Implications and Risk
- Arbitrary Code Execution: Malicious actors can exploit CI/CD workflows to execute arbitrary code on self-hosted runners, enabling the injection of backdoors or tampering with software artifacts.
- Secrets and Token Theft: Exposure of sensitive credentials, such as GitHub PATs and AWS keys, grants attackers unauthorized access to repositories, cloud environments, and sensitive systems, posing significant security and data breach risks.
- Compromised Software Releases: Attackers can modify or replace release artifacts, leading to the distribution of backdoored binaries that compromise end-users and downstream projects relying on PyTorch.
- Unauthorized Workflow Execution: Exploiting lenient workflow approval settings allows attackers to bypass repository safeguards and trigger workflows with malicious payloads, increasing the risk of persistent threats.
- Escalation to Organizational Repositories: Stolen tokens with administrative privileges can enable attackers to access and compromise additional repositories within an organization, further propagating the attack across the supply chain.
Preventing Future Attacks
StepSecurity provides essential protection for GitHub Actions workflows with three key capabilities:
- Credential Exfiltration Prevention: StepSecurity’s Harden-Runner enhances GitHub Actions runners by implementing network egress control and runtime security. This ensures that sensitive data, like GITHUB_TOKENs and secrets, cannot be exfiltrated by malicious code. Harden-Runner would have detected the outbound traffic used to steal credentials in the PyTorch attack, securing tokens and other secrets. It has already proven effective in safeguarding projects like Google’s open-source Flank - Read the full StepSecurity-Flank Case Study.
- Vulnerability Scanning and Forensic Capabilities: StepSecurity provides advanced forensic capabilities, enabling visibility into all process executions and outbound network calls across your CI/CD pipelines. This ensures organizations can detect anomalies, investigate malicious activity, and mitigate potential exploitation risks, enhancing overall pipeline security and resilience.
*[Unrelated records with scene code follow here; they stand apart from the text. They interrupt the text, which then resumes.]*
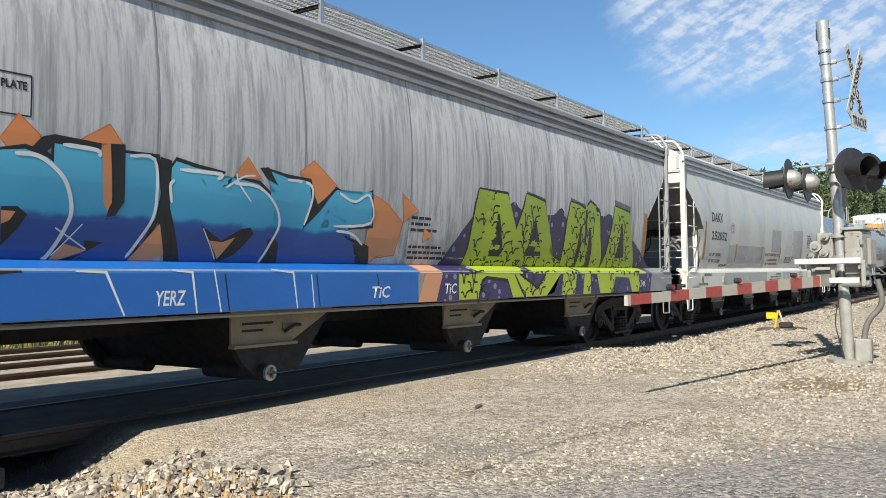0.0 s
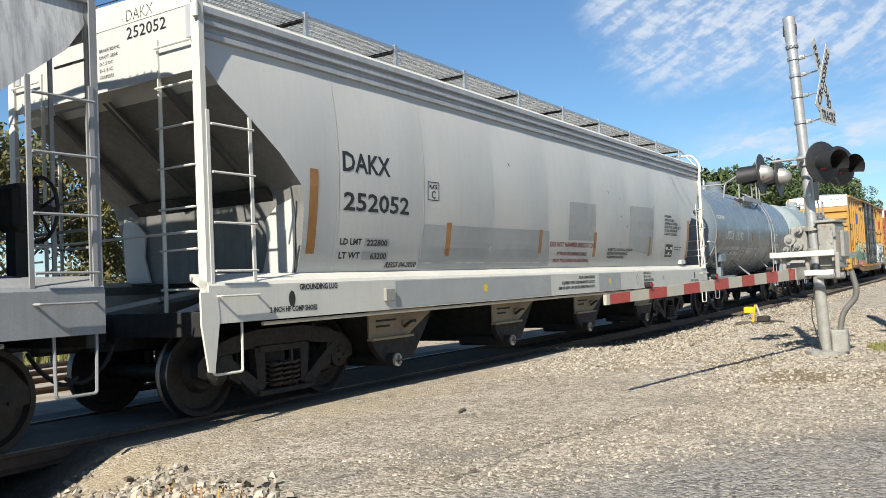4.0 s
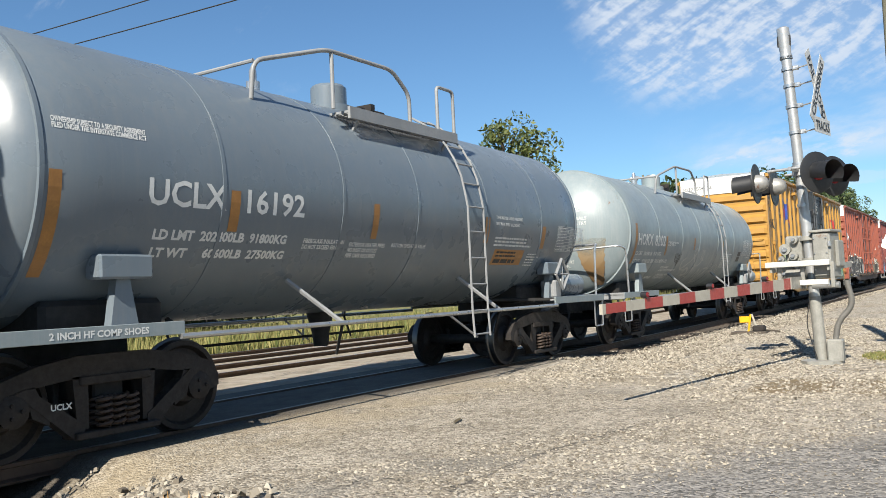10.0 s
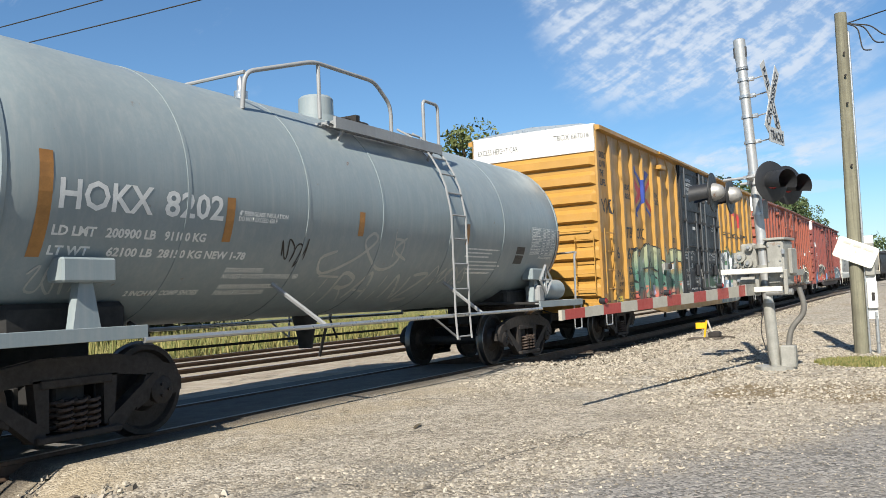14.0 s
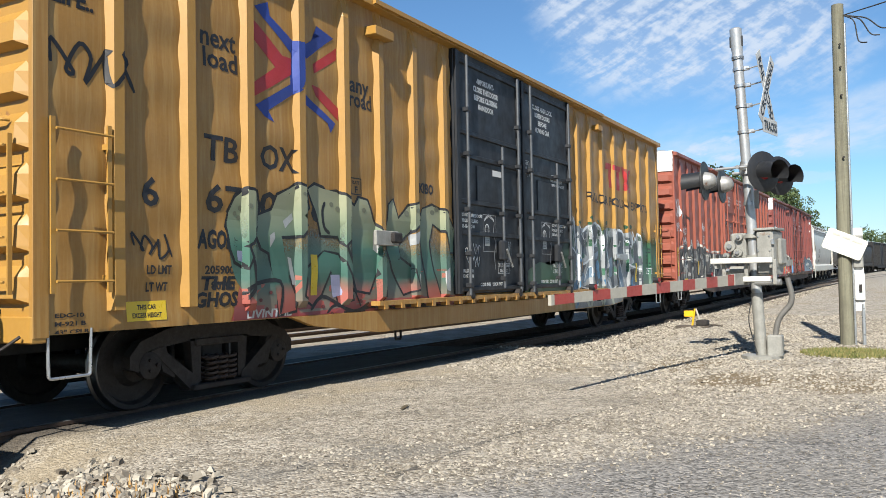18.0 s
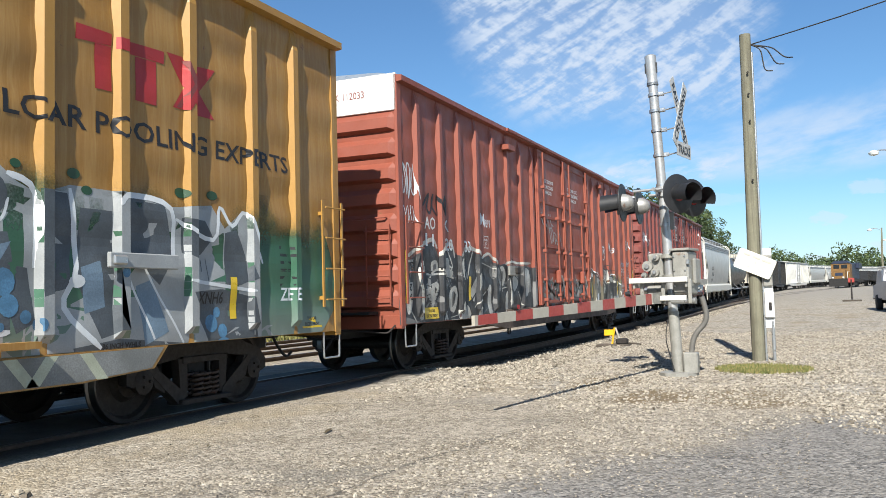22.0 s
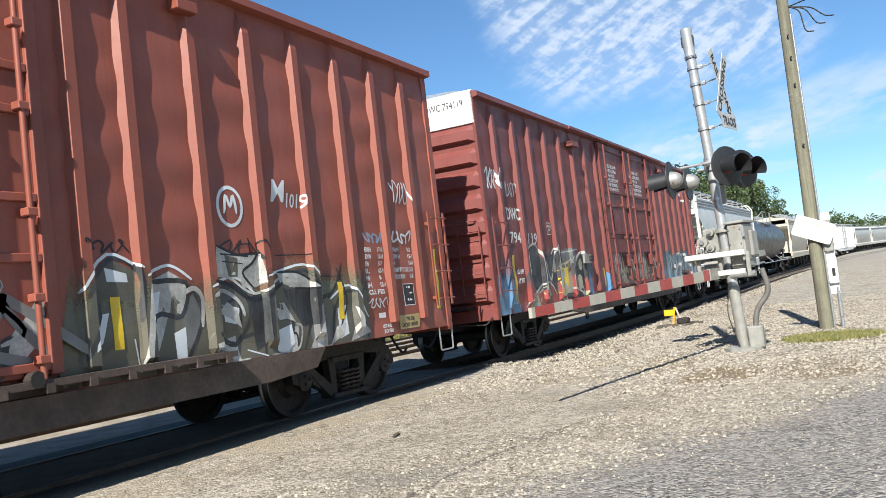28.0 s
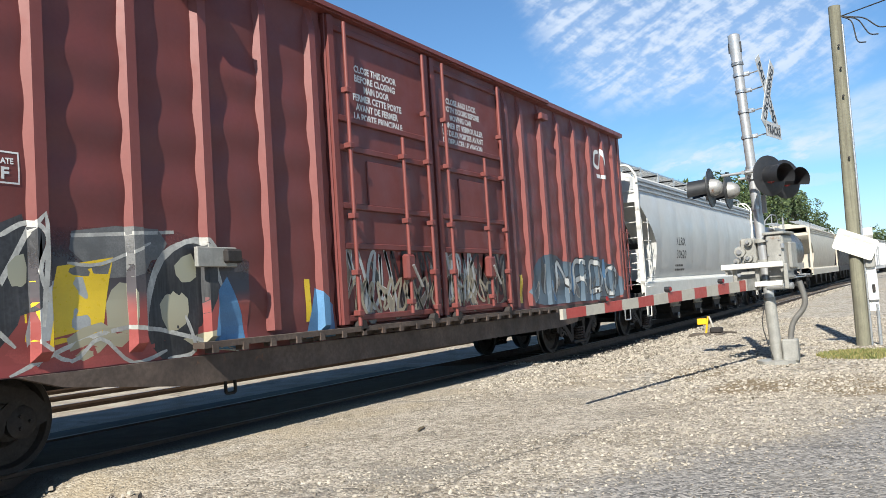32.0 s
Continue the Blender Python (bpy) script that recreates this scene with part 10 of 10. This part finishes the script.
# light grey hopper behind it
words(car8, "KLRX", 3.57, 2.37, 0.230, 0.95, hop_surf, M_LETTER_K)
words(car8, "30620", 3.62, 1.99, 0.235, 1.0, hop_surf, M_LETTER_K)
bars(car8, 3.5, 1.75, 1.2, 2, 0.07, 0.05, M_LETTER_K, hop_surf, seed=91)

# wild shapes sprayed low across the plug doors, and road grime along the sills
M_TANSPRAY = mat("tan_grey_spray", (0.230, 0.204, 0.153), 0.6, 0, 0.3, 3)
forms(car7, 7.5, 12.15, 1.15, 1.85, door_surf, [M_TANSPRAY, M_MIDG, M_CHAR], [M_DIRTYW, M_CHAR, M_TANSPRAY], 17, 97, 0.004, 0.30, 0.03)
forms(car6, 7.5, 12.1, 1.10, 1.75, door_surf, [M_MIDG, M_CHAR, M_DIRTYW], [M_DIRTYW, M_CHAR], 15, 98, 0.004, 0.30, 0.028)
forms(car7, 13.3, 18.2, 1.15, 1.8, S7, [M_MIDG, M_CHAR, M_SPRAYC], [M_DIRTYW, M_CHAR], 14, 99, 0.0052, 0.30, 0.025)
paint(car7, "sill_grime", [rect(6.6, 18.9, 0.868, 0.985)], M_GRIMESILL, S7, 0.004)
paint(car6, "sill_grime", [rect(7.35, 12.35, 0.868, 0.985)], M_GRIMESILL, S6, 0.004)



# ---- what moves ----
def car_rows(x0, L):
    rows = []
    for t, s in GONE:
        a, b = path_at(x0 - s), path_at(x0 - s + L)
        d = math.hypot(b[0] - a[0], b[1] - a[1])
        rows.append((t, pose(a[0], a[1], rise(a[0]) - rise(0), 0, -math.degrees(math.atan2(rise(b[0]) - rise(a[0]), d)), math.degrees(math.atan2(b[1] - a[1], b[0] - a[0])))))
    return rows


def motions():
    for car, x0, L in MOVERS:
        walk(car, car_rows(x0, L))
    for ws, x in ROLLERS:
        base = ws.matrix_basis.translation.copy()
        rows = []
        t = 0.0
        while t < 32.0001:
            rows.append((t, pose(base.x, base.y, base.z, 0, math.degrees(-gone(t) / 0.457), 0)))
            t += 0.2
        walk(ws, rows)


motions()
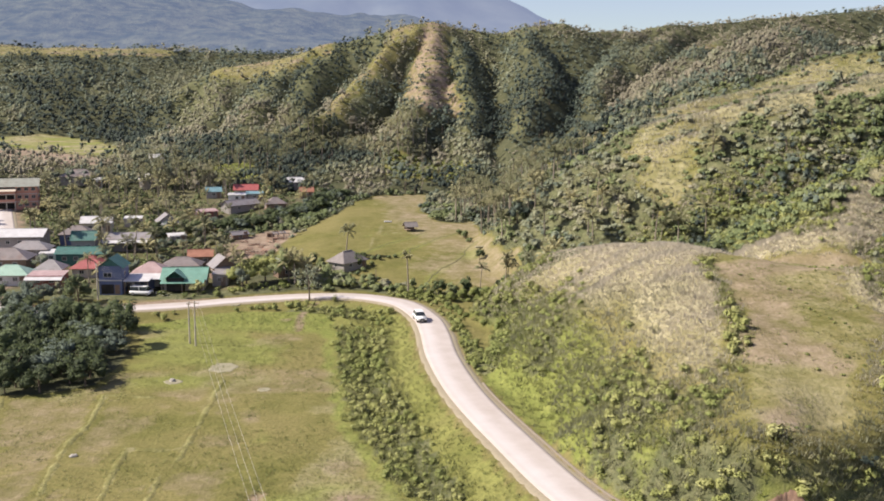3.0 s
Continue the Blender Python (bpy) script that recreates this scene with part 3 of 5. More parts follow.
def fast_mesh(name, verts, faces, material, tint=None, smooth=False, normals=None):
    """A mesh from arrays; all faces have as many corners as faces has columns."""
    verts, faces = np.asarray(verts, np.float32), np.asarray(faces, np.int32)
    me = bpy.data.meshes.new(name)
    n, k = faces.shape
    me.vertices.add(len(verts))
    me.vertices.foreach_set("co", verts.ravel())
    me.loops.add(n * k)
    me.loops.foreach_set("vertex_index", faces.ravel())
    me.polygons.add(n)
    me.polygons.foreach_set("loop_start", np.arange(0, n * k, k, dtype=np.int32))
    me.polygons.foreach_set("use_smooth", np.full(n, smooth))
    if tint is not None:
        me.attributes.new("tint", "FLOAT", "POINT").data.foreach_set("value", np.asarray(tint, np.float32))
    me.materials.append(material)
    me.update(calc_edges=True)
    if normals is not None:
        normals = np.asarray(normals, np.float32)
        normals = normals / np.maximum(np.linalg.norm(normals, axis=1), 1e-6)[:, None]
        me.attributes.new("soft", "FLOAT_VECTOR", "POINT").data.foreach_set("vector", normals.ravel())
    return me


def spread(lo, fine_lo, fine_hi, hi, step, growth):
    out = list(np.arange(fine_lo, fine_hi, step))
    s = step
    while out[-1] < hi:
        s *= growth
        out.append(out[-1] + s)
    s = step
    while out[0] > lo:
        s *= growth
        out.insert(0, out[0] - s)
    return np.array(out)


# ---- ground ----
gx = spread(-4500, -76, 64, 4500, 1.05, 1.055)
gy = np.concatenate([spread(-900, 60, 215, 215, 1.05, 1.12)[:-1], np.arange(216.5, 300, 1.4), spread(302, 302, 720, 4700, 2.8, 1.09)])
GX, GY = np.meshgrid(gx, gy)
GZ, GC = land(GX, GY)
grid = np.arange(GX.size).reshape(GX.shape)
quads = np.stack([grid[:-1, :-1], grid[:-1, 1:], grid[1:, 1:], grid[1:, :-1]], -1).reshape(-1, 4)
me = fast_mesh("ground", np.stack([GX, GY, GZ], -1).reshape(-1, 3), quads, M["ground"], smooth=True)
kind = cover(GX, GY, GZ, GC)
layer = np.stack([kind["dry"], kind["lush"], kind["soil"], kind["floor"]], -1).reshape(-1).astype(np.float32)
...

- Restrict Permissions on GitHub Tokens: StepSecurity enables you to audit and manage GitHub tokens in your organization. It identifies tokens with excessive permissions, like those with read/write access, that pose potential security risks. By applying the principle of least privilege, StepSecurity reduces the attack surface significantly.
Summary
This incident underscores the risks posed by misconfigured self-hosted runners in GitHub Actions workflows. While these workflows are essential to modern CI/CD pipelines, they can introduce vulnerabilities if not properly secured. Strengthening runner security, enforcing strict workflow permissions, and using tools like StepSecurity’s Harden-Runner are crucial steps in protecting against supply chain attacks and safeguarding critical development pipelines.